I noted that a week before the festivals, the grounds were burnt to get rid of the tall grass surrounding the graves. I suppose since the grave sites are only visited once a year during Qing Ming, one would then expect the graveyard to be clean only once a year. I noted that this is quite different to the more modern graveyard where expenses are paid for graveyards & sites to be kept in good conditions all through the life of the tenure. I visited the site of one grandparent and they are sites where a plot of land and the tombstone are the only expenses paid for the ancestors in those days. No continuous maintenance fees, thus not as flash as the new graveyards with maintenance fees.

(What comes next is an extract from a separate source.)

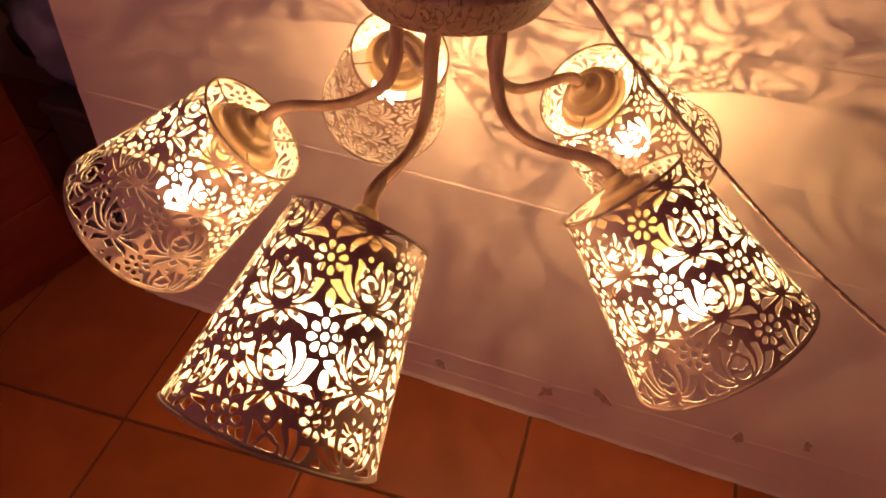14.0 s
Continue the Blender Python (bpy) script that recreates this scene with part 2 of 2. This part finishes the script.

I was also told that there should always an even number of dishes put in front of the grave and a bowl of rice with incense stick upright. (Now I understand why I am not allowed to served a bowl of rice with my chopsticks standing upright in the rice bowl, as it resembles serving of ice for the deceased !) The rituals for praying are: family members take turn to bow before the tomb of the ancestors. Bowing will go in order, which starts with the most senior member of the family and so on. Traditionally, after the ancestor worship at the grave site, the whole family or the whole clan would be feasting the food and drinks they brought for the worship at a site nearby, signifying family reunion with the ancestors. However, I was told by this family that because everyone is time poor, nowadays people tend to just go home after praying, unless everyone had to travel very far to get to the gravesites eg from the town to countryside etc, then they tend to have their lunch together before heading home.
These Qing Ming rituals have a long tradition especially among farmers in the rural farming areas especially in China. I read that some people carry willow branches with them on Qing Ming, or put willow branches on their gates and/or front doors. They believe that willow branches help ward off the evil spirit that wanders on Qing Ming. Also on Qing Ming people go on family outings, start the spring plowing, sing, and dance. You won’t associate Qing Ming as a time where young couples start courting but they apparently did in the olden days.
Chinese of Christian faith tend not to follow the traditions of offering food and praying with joss sticks. They tend to bring flowers to the gravesite and say prayers without burning paper, incense.
When I went to visit one of the grave sites, I asked about the solitary temple at the graveyard. I was informed by the caretaker that Qing Ming in Malaysia for all overseas Chinese is a family obligation. They have an elaborate family function or a clan feast (usually organized by the respective clan association) to commemorate and honor their late relations at grave site and their distant ancestry of China at home altar, clan temple or a makeshift altar in a Buddhist or Taoist temple.